Some of the more complex items — like the huppa made by the NCJW members — are better done as a group, allowing newbies to work alongside those who specialize in one specific material or method. The book also includes some simpler ideas designed for parents and children to work on together. Each item featured includes a pattern, a list of required materials, and detailed instructions.

Grayson, who said he is not a crafter, wrote the introductions for each project. “I have gone to a lot of shows and long been an admirer of things I can’t do,” he said. “What was really interesting about this project is that it gave me an opportunity to reconnect a lot with tradition, to see how that tradition worked into a lot of these crafts and how far back Jewish crafts go.”

Bonding time

Grayson said he and his wife had an “ulterior motive” for publishing the book. In addition to having the reader come away with an artistic and useful product, the authors wanted to urge crafters to use creative collaboration as bonding time. “We would like people who may have older relatives involved in craftwork to seek them out and learn about it. We felt that with a lot of the technology today it’s becoming a dying art and we were hoping we would find people interested in learning the old ways, whether through a hallah cover or a tallit.
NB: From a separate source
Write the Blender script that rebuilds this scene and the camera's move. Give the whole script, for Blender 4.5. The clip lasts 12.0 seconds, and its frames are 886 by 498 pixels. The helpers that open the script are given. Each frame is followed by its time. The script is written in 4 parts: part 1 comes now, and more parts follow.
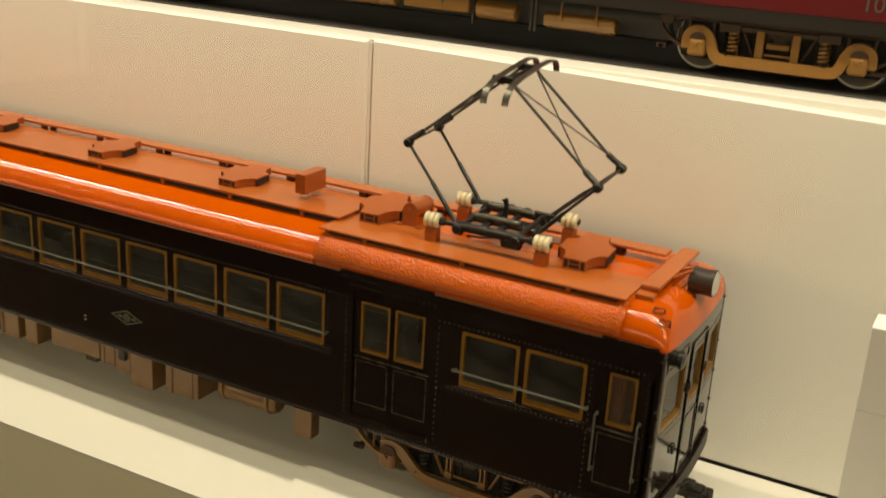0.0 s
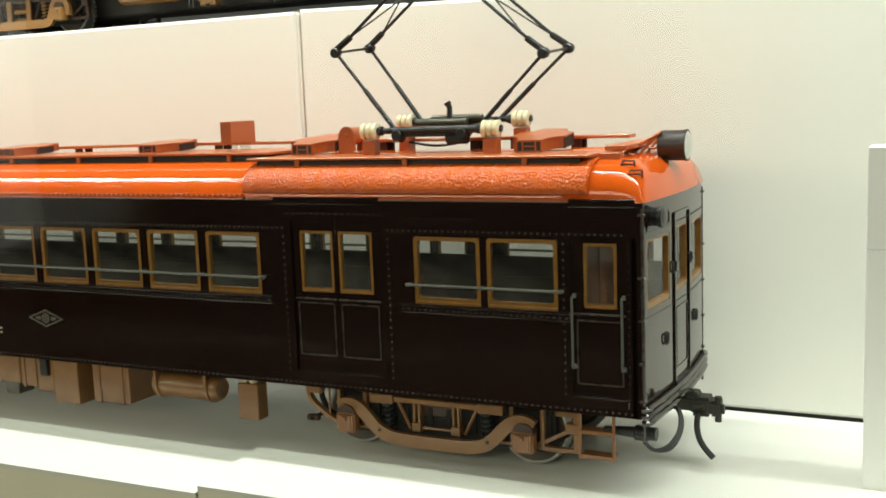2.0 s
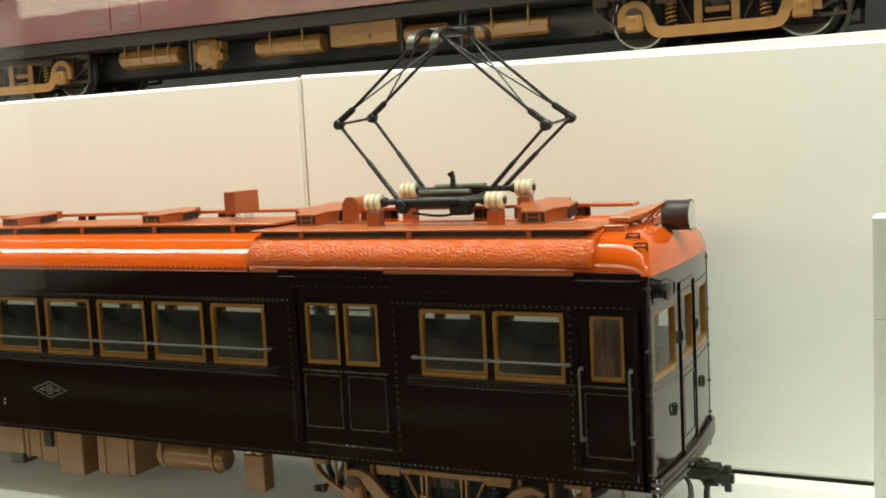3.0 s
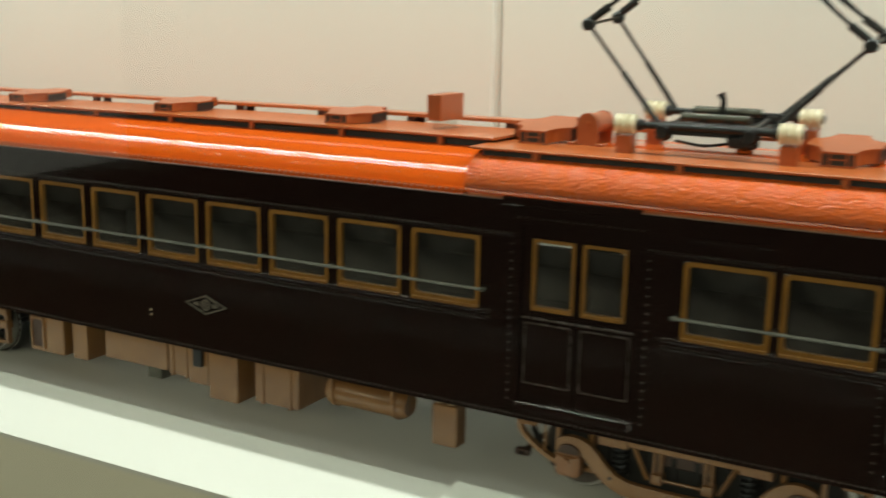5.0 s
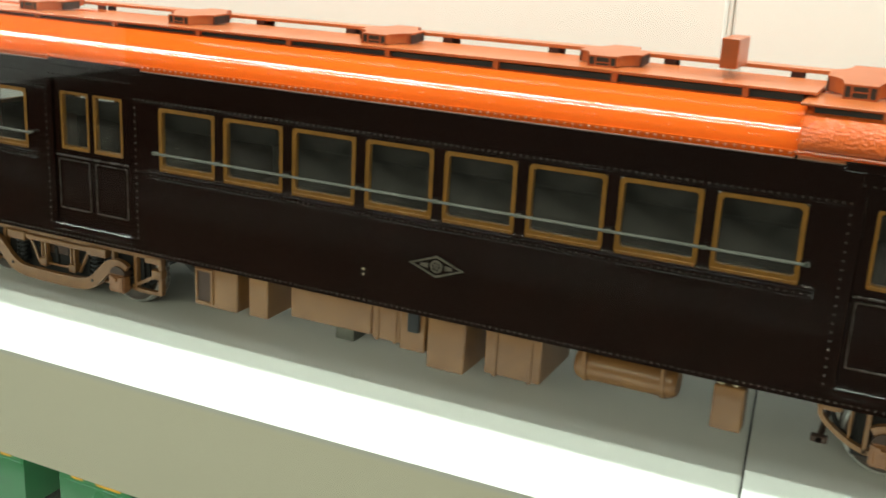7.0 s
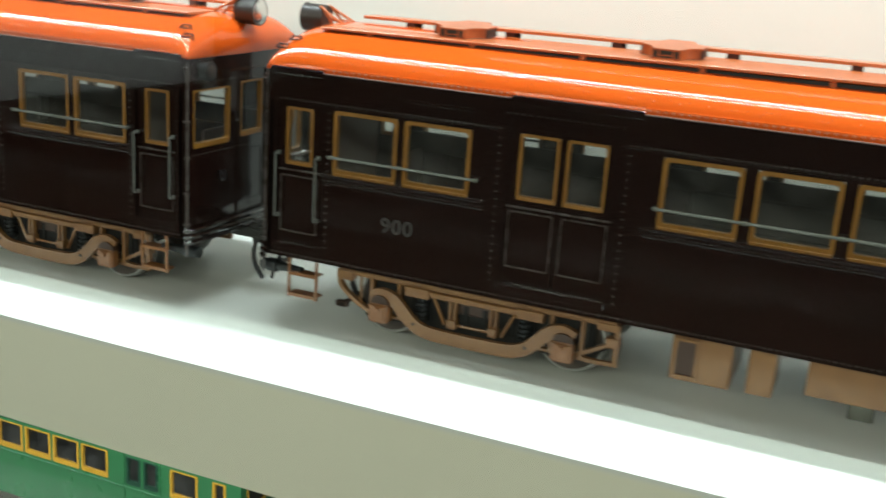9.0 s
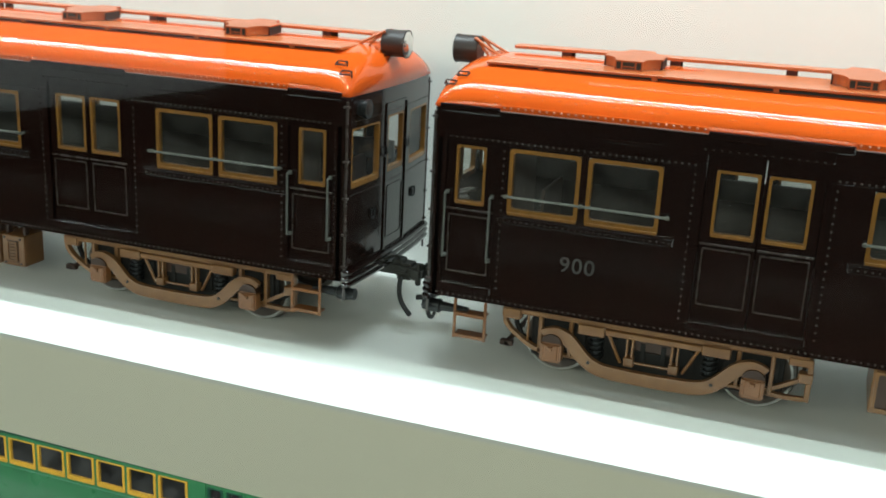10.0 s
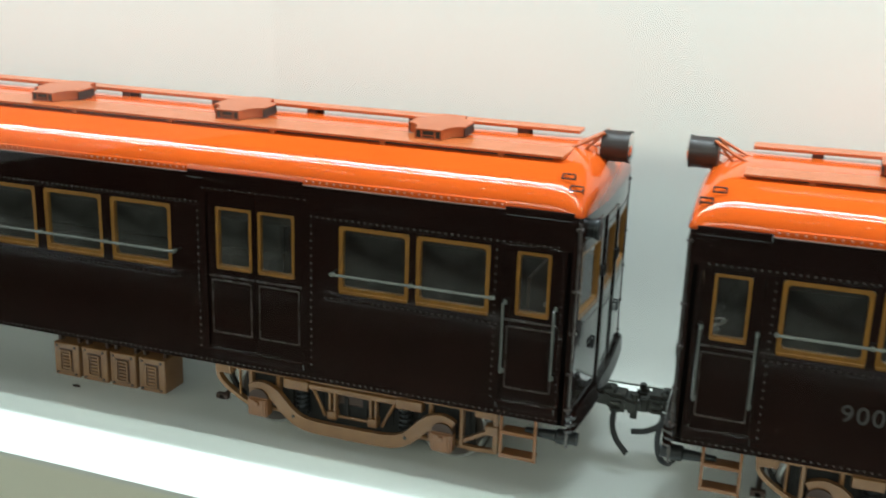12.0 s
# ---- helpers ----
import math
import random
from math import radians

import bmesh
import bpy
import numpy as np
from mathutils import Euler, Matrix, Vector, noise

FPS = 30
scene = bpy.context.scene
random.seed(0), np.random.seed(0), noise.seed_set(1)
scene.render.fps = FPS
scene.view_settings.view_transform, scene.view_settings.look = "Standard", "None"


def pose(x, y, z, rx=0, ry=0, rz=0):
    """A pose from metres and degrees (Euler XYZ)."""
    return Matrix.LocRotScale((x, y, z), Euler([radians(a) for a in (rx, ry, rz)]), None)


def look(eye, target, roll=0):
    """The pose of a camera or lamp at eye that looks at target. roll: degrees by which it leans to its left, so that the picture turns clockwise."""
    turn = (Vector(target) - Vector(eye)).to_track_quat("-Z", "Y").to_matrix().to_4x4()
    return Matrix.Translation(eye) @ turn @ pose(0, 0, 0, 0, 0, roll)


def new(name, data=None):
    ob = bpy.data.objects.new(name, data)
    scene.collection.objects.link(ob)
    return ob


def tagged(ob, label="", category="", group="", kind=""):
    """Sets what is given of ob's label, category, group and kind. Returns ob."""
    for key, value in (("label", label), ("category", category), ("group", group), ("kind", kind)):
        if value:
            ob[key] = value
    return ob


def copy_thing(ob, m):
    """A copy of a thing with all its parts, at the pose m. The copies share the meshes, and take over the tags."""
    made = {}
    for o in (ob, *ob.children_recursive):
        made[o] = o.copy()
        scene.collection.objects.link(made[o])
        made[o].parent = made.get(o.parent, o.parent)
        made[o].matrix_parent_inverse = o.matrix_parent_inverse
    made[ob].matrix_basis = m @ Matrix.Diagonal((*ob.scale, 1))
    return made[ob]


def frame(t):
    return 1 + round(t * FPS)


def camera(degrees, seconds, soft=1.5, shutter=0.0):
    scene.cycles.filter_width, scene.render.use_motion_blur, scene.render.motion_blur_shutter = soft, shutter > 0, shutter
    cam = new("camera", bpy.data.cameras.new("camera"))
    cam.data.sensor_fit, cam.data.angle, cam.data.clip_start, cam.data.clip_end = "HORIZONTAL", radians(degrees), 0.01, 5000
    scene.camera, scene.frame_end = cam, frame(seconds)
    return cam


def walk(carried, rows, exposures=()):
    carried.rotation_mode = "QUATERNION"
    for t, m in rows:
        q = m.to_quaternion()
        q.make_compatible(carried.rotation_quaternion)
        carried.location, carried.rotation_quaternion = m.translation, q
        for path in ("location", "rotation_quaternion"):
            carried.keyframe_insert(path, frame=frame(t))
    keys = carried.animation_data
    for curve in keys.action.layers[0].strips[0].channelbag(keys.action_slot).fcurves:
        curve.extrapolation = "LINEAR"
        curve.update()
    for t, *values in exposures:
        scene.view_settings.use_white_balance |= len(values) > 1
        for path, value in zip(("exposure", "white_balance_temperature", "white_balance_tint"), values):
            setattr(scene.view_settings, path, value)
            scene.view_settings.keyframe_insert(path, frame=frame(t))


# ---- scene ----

“I love seeing the heart and soul they put into these crafts,” said Grayson. “I guess I’m old enough to remember my grandmother doing it and even working with my aunts. You don’t see that much anymore.”

The couple, who live in Randolph, also hope Jewish Threads will be an introduction to the history of the items represented by the crafts. “Why do we have a tallit? Why do we have a shulhan cover, a hallah cover?” Grayson said, adding that the answers to such questions often get lost in “our busy world. Reading about it, researching it I couldn’t help but think this is a lovely tradition we have as Jewish people that we cover the hallah, that we beautify synagogues with a lot of these different crafts.”

Going to the synagogue — they belong to Adath Shalom in Parsippany — has new meaning, they said; they now see the ritual items as giving houses of worship their own “personalities.”

A number people Drew interviewed for the book mentioned the tradition of hiddur mitzva, enhancing the beauty of a mitzva by presenting it beyond the merely practical. “That was a lot of the motivation behind this for a lot of these craft artists,” she said. “A lot of them got in touch with their own spirituality by making them, and we were hoping that others — in reading through the book and maybe trying some of these project — would get in touch with their own spirituality.”

“We have a lot of different areas of the country that are represented in the book, and that shows that a lot of the traditions are carried throughout the U.S. plus a few from Israel,” Grayson said. “It’s really great to show that there are people in San Antonio and there are people in Minnesota and people out in Alabama, San Francisco — and they are all involved in traditional Jewish crafts.”